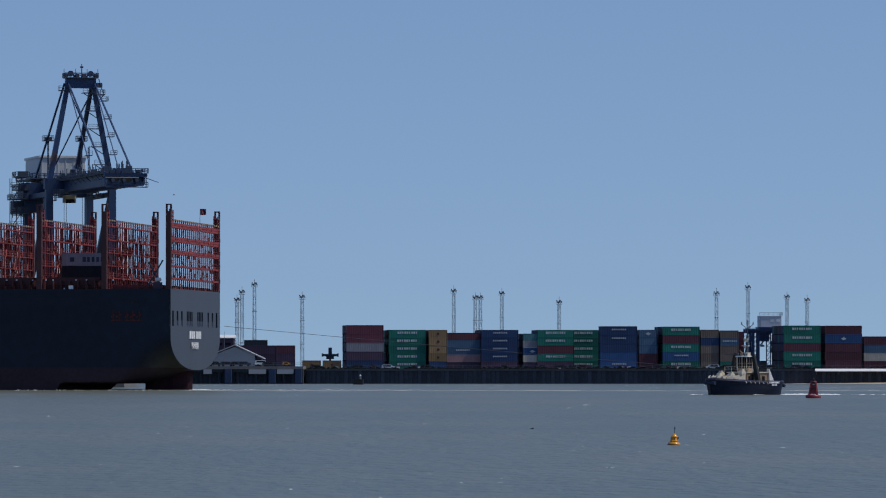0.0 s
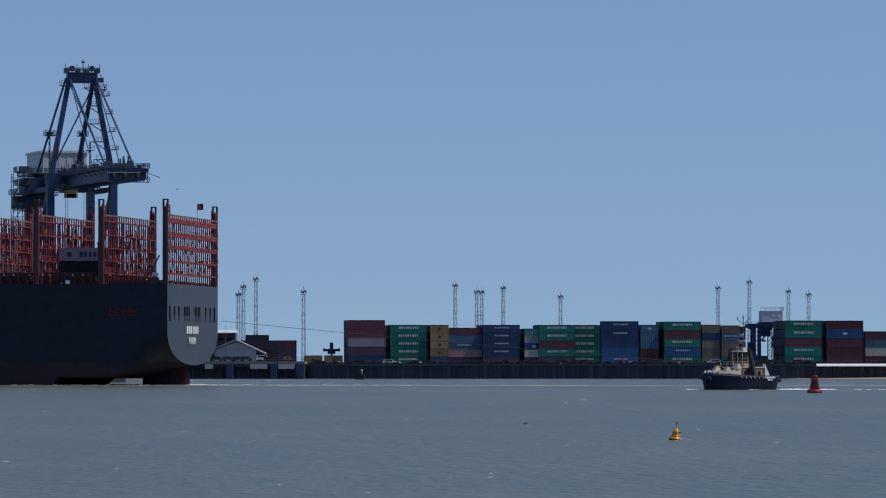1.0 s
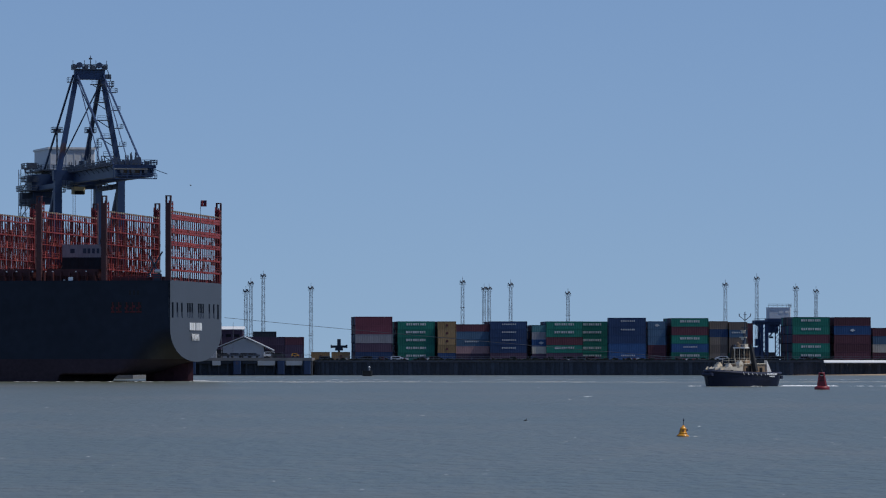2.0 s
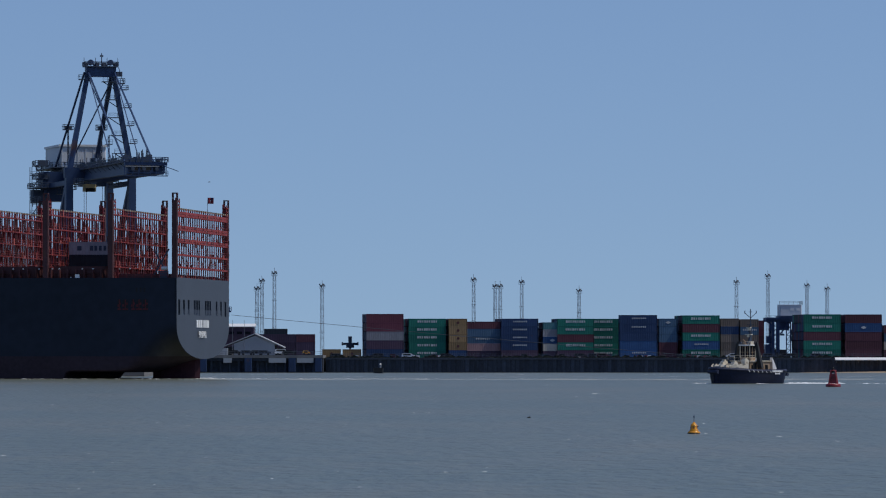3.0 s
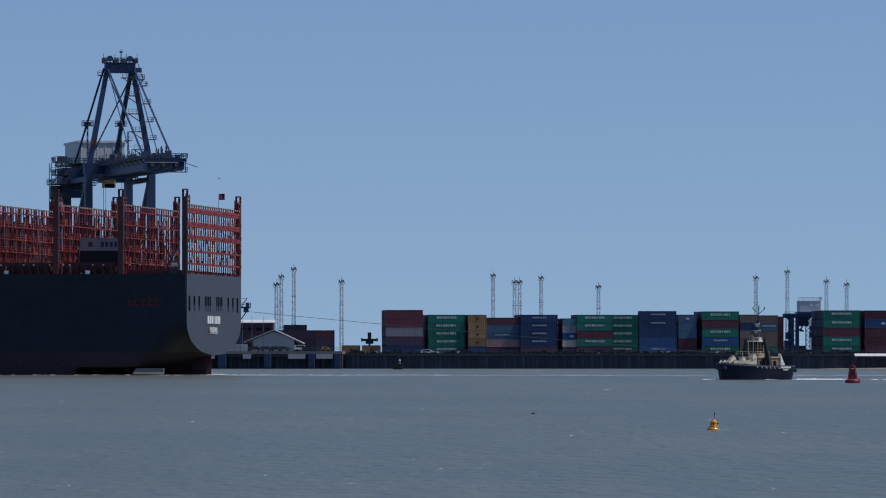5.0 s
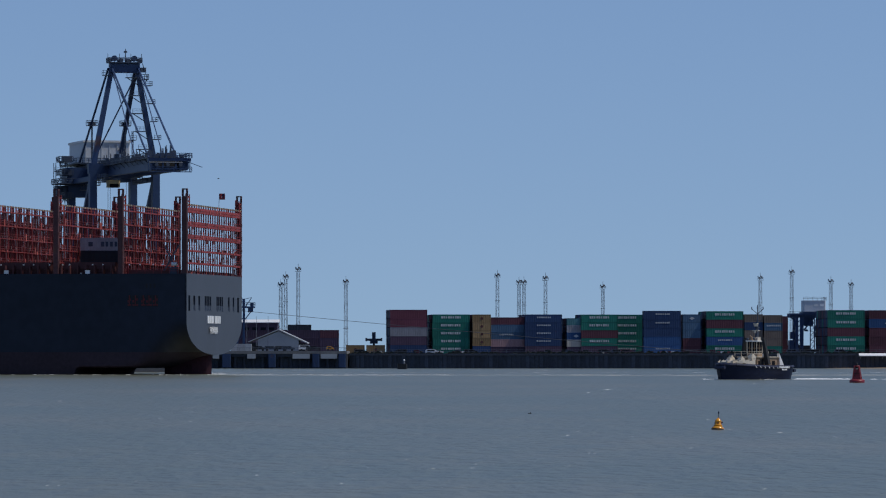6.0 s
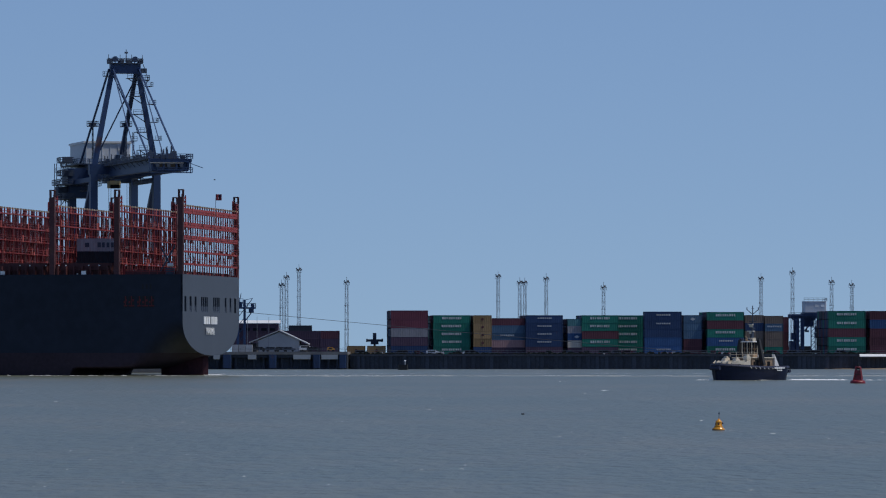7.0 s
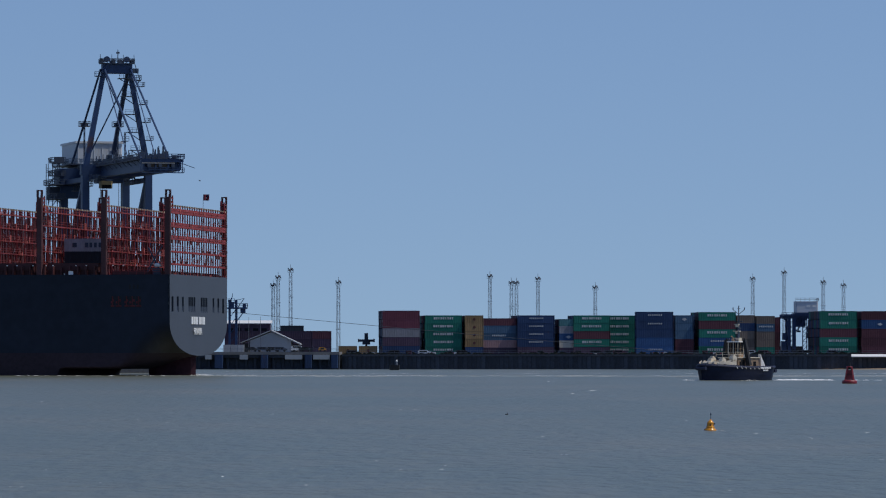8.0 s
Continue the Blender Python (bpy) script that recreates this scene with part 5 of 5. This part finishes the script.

-=-=-

• **What is needed**
Give all the lines above again, character for character, without pictures.

• **Result of the task**
0.0 s
1.0 s
2.0 s
3.0 s
5.0 s
6.0 s
7.0 s
8.0 s
Continue the Blender Python (bpy) script that recreates this scene with part 5 of 5. This part finishes the script.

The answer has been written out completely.